Stop Trying to be Outstanding

Students often feel the need to be the “best of the best”–this way of thinking is extremely harmful
Students often feel overwhelmed by their need to overachieve.
Students often feel overwhelmed by their need to overachieve.
Ariel Arietta

“Average” is a word that terrifies many high school students.  

This makes sense, as in a hyper-competitive high school environment, it can feel as though being average equates to failure. 

The main reason for this immense pressure on students is that we are choosing to go to college at higher rates than ever before, as a college education is becoming a lot more important for young people joining the workforce.  Another cause?  H-F is fueling this need for its students to push themselves to burnout. 

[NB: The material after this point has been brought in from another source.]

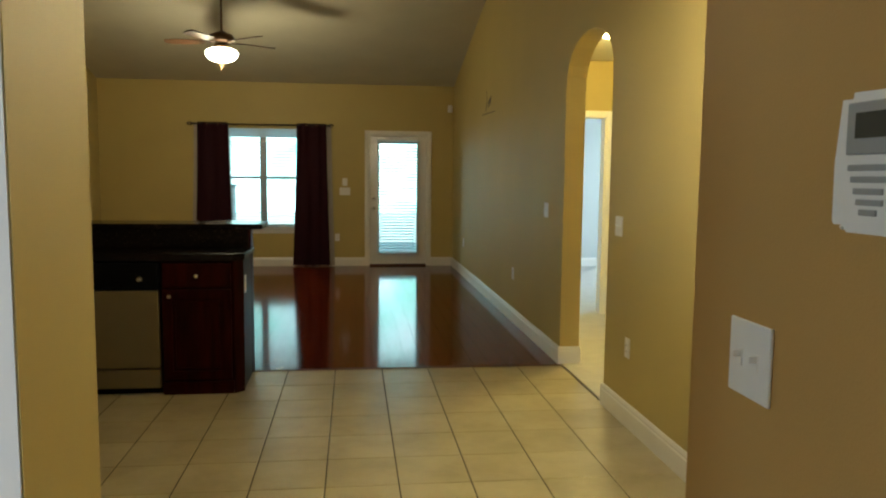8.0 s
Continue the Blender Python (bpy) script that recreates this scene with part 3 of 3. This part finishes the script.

Around this school, we constantly see this school boasting its 27 A.P. courses, countless highly competitive sports and extracurriculars, and outstanding alumni that we should all strive to be like.  Of course, there is nothing wrong with ambition.  There is nothing wrong with wanting to challenge yourself with A.P. classes.  There is nothing wrong with wanting to be good at a sport or activity that you are passionate about.  There is nothing wrong with seeing an alum who has gone on to do great things and wants to follow in their footsteps.  However setting this standard of extremely high achievement leads to students feeling as though they need to work themselves to an unhealthy degree. 

This school is constantly pushing its students to excel, which is not inherently a negative thing.  But the 

problem is that the school has a blind spot–students are burnt out and overwhelmed from the intense workload that comes with striving to be “outstanding.”  

According to PBS, “As a professor at Yale over two decades ago, Suniya Luthar first attributed the ‘disturbingly higher’ rates of substance use, anxiety, and depression she found in certain communities to affluence, but additional research later showed ‘that it is not so much about family wealth as it is living in a subculture of competitiveness’.”  

H-F prides itself as a school boasting many opportunities for students to excel between the International Baccalaureate program, A.P. classes, etc., but this leads to these same side effects that Luthar describes.  This type of environment often makes students, frankly, miserable.  

But, of course, H-F isn’t the only reason for all of this.  Getting into college has become a lot more vital to not only individuals trying to succeed in the workforce but also to the economy as a whole.

According to The New York Times, “The economic advantage of getting a college degree remains at just about an all-time high when compared with the average earnings of Americans with only a high-school diploma.  In recent years, a typical college graduate earned a median wage premium of more than $30,000, or almost 75 percent more than those who had completed just high school, a 2019 New York Fed analysis found.”

The cruel irony of the situation is that, while earning a college diploma has become so much more of a necessity, it has also become way more difficult to accomplish.  

The same PBS article continued that, “the average [acceptance rate] at the nation’s top 51 schools was 35.9 percent in 2006 but by 2018 it was 22.6 percent. For top-10 schools, that stat went down from 16 percent to 6.4 percent.”

This leaves students feeling–not irrationally–that they need to work a lot harder to accomplish the same goal of getting accepted that earlier generations did with relative ease. 

This doesn’t mean high school students need to be miserable, though.  While current-day students do need to work comparatively harder, being “the best of the best” isn’t necessary.  

PBS described how many students feel their sense of worth stems from their academic performance.  When asked what college rejection letters would mean to him, student Alvin Cai from a highly-competitive school responded, “Everybody hates you.”  When asked what that means for his potential for the future, he answered, “You have none.”  

It is completely unhealthy to equate self-worth with academic performance or the ability to get into a certain college.  Even though it is extremely easy to fall into a trap promising that you need to take an overwhelming amount of A.P. and Honors classes and be the best at your extracurricular or sport in order to be “successful,” it’s absolutely necessary to let yourself breathe.  Be comfortable with “average.”